Souvent, les dirigeants qui amorcent les épisodes contemporains d’autocratisation sont arrivés au pouvoir légalement. De là, ils « défont graduellement mais substantiellement les normes démocratiques, sans abolir les institutions démocratiques fondamentales ». Cela laisse de la marge à des acteurs démocratiques pour renverser la tendance, mais les statistiques ne sont pas encourageantes : quand une démocratie est sur une pente autocratique, elle a beaucoup plus de probabilité de s’effondrer qu’une autocratie sur une pente démocratisante.
À lire certains auteurs, les tendances actuelles s’inscrivent dans un mouvement historique guère surprenant.
Seva Gunitsky a ainsi montré que de nombreuses transitions démocratiques, loin de reposer sur les seules forces internes d’une société, avaient été favorisées par des changements brusques de l’ordre international, comme l’a été la chute du bloc soviétique. Or, ces transitions sont aussi les plus fragiles, susceptibles de retours en arrière. Le déclin relatif des États-Unis et de leurs alliés, sans parler de l’involution autoritaire trumpiste, ne fait qu’ajouter à cette fragilité, de même qu’il ouvre davantage de marge de manœuvre aux régimes déjà autoritaires.
Dan Slater a ajouté un autre argument important, en soulignant que les résistances populaires, dont beaucoup sont vivaces aujourd’hui, ne suffisent pas à provoquer des transitions démocratiques. En dehors des chocs géopolitiques analysés par Gunitsky, celles-ci se produisent lorsque les régimes autoritaires eux-mêmes s’essoufflent, perdant leurs capacités de répression et de cooptation, et leurs éventuels appuis extérieurs. C’est ce qui s’est passé, avance le politiste, pour les dictatures soutenues respectivement par les États-Unis et l’Union soviétique dans les années 1970 et 1980, lorsque ces deux puissances se sont retrouvées encalminées au Vietnam et en Afghanistan.

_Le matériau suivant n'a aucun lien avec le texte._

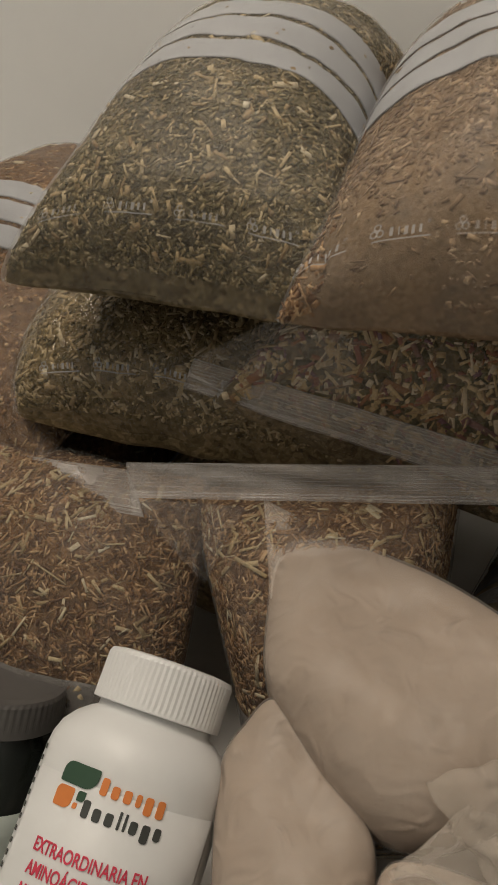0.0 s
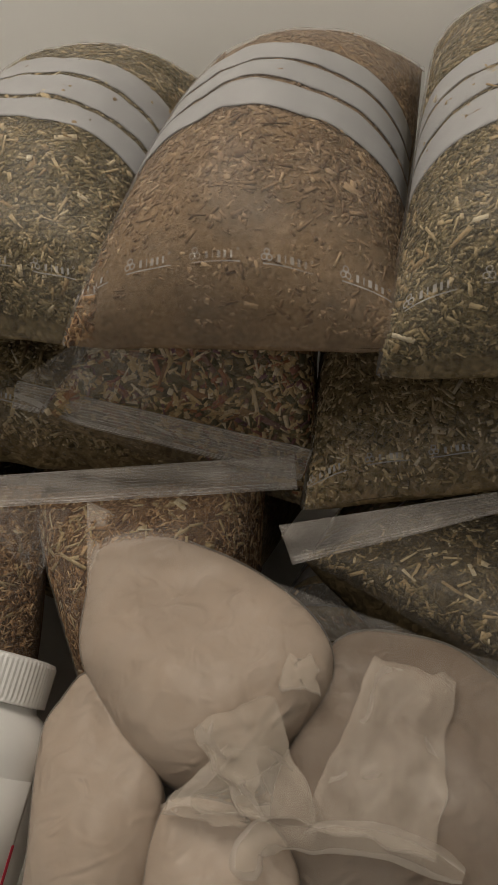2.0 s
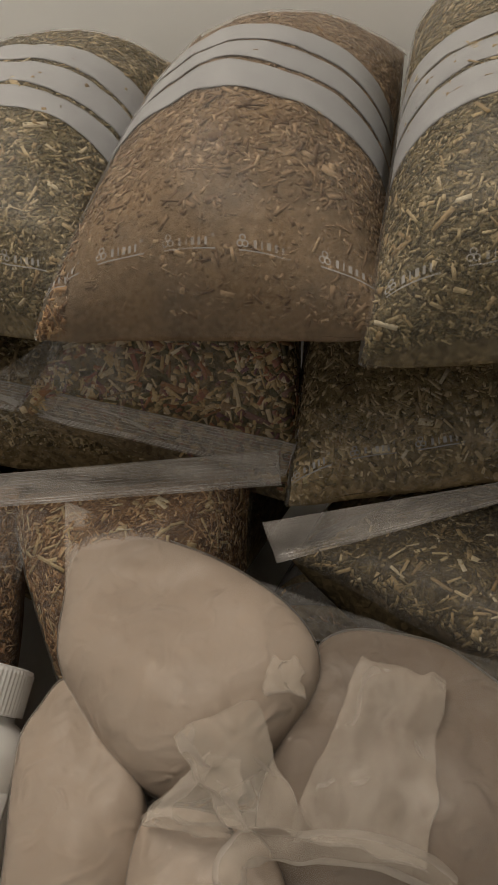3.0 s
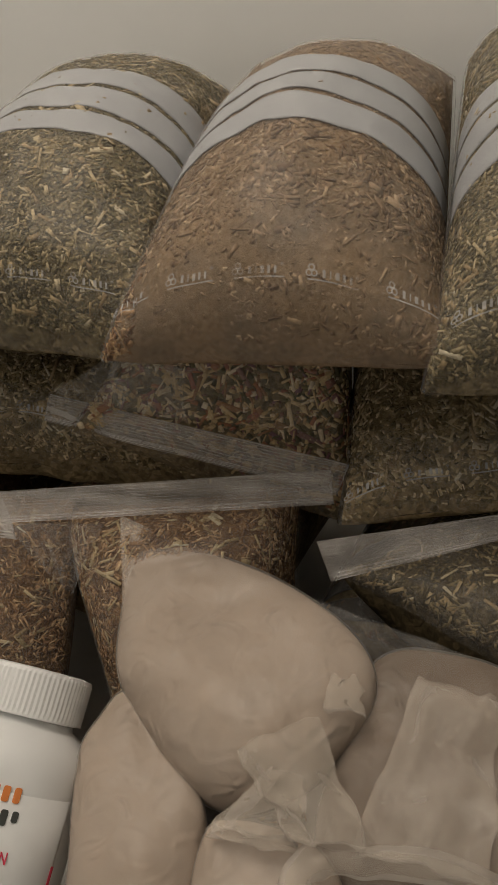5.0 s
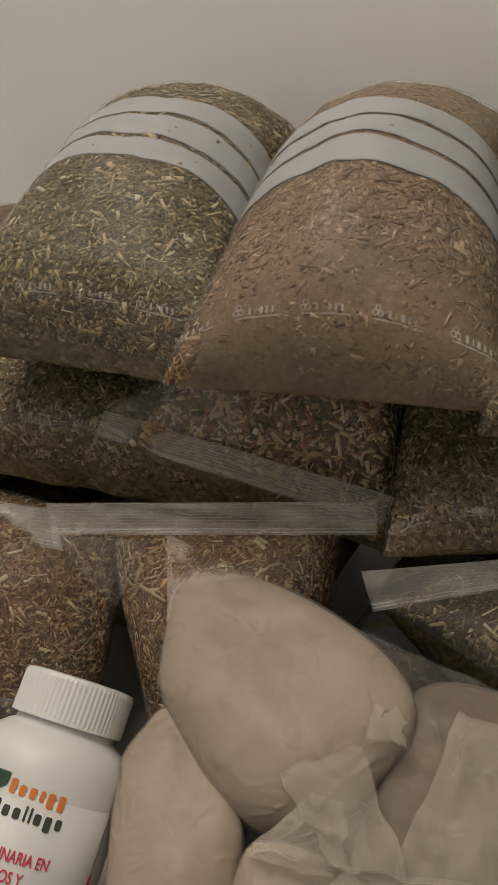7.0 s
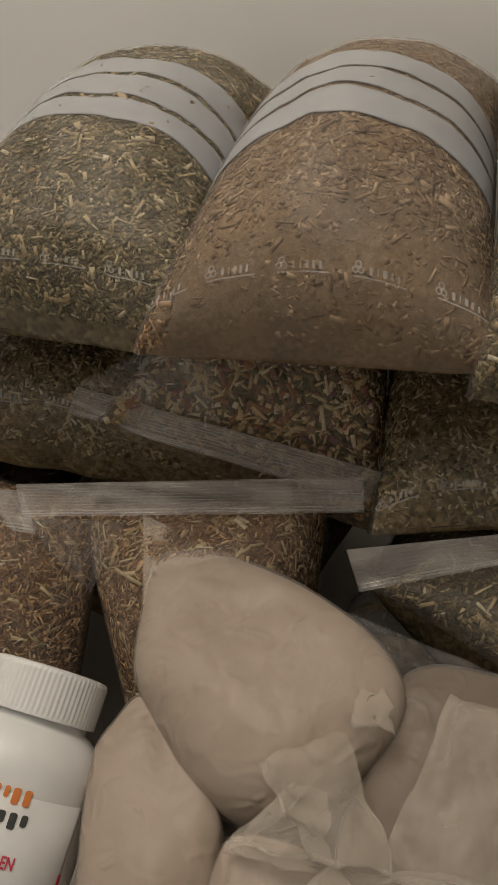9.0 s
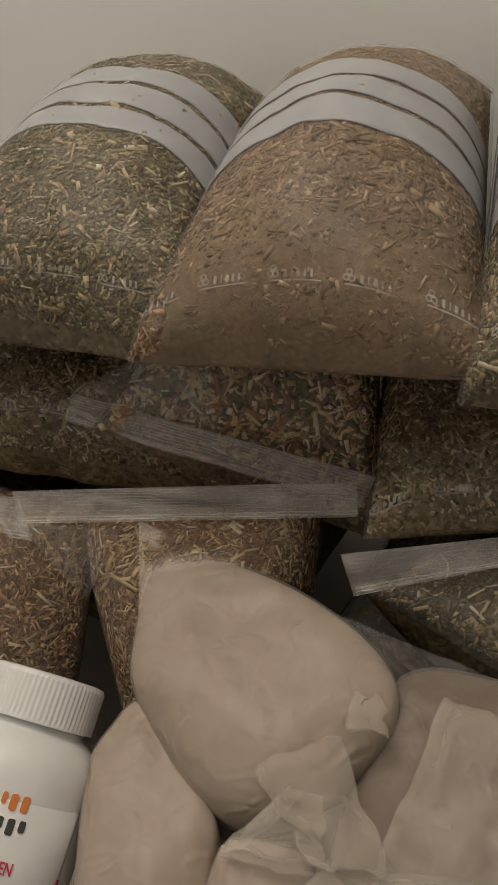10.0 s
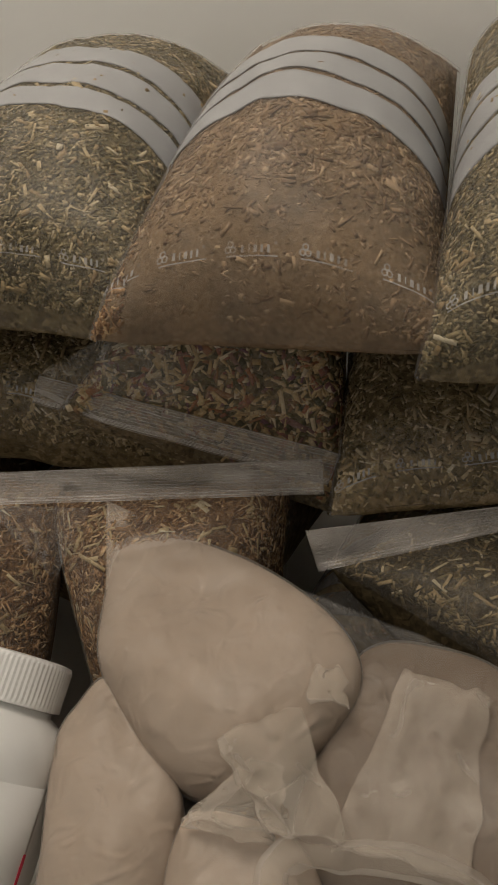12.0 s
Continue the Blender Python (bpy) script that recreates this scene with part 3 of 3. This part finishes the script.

La chute de la dictature syrienne de la famille Assad correspond à ce genre de scénario, mais reste un cas bien isolé. Ces dernières années, la tendance est plutôt à la diversification et à l’intensification des outils de contrôle et de répression des populations.
Tout se passe comme si les précédentes vagues de démocratisation s’étaient épuisées, tandis que l’autoritarisme aurait retrouvé une force propulsive nouvelle, grâce à des rhétoriques revanchardes et identitaristes, l’impression d’un « monde fini » nécessitant des stratégies agressives à l’égard des autres peuples, et la perte de puissance et de crédibilité des « gendarmes du monde » occidentaux.
Face à une telle vague autocratique, la défense du droit ne saurait être à géométrie variable (par exemple en sanctionnant le régime de Poutine mais pas celui de Nétanyahou). Le soutien aux États agressés par les grandes puissances exportatrices de normes autoritaires se révèle tout aussi important. Mais le plus difficile, pour les démocraties libérales encore préservées, consiste à répondre suffisamment aux besoins de leur population, dans un contexte d’essoufflement structurel des économies capitalistes, pour reproduire leur légitimité et exercer un pouvoir d’attraction.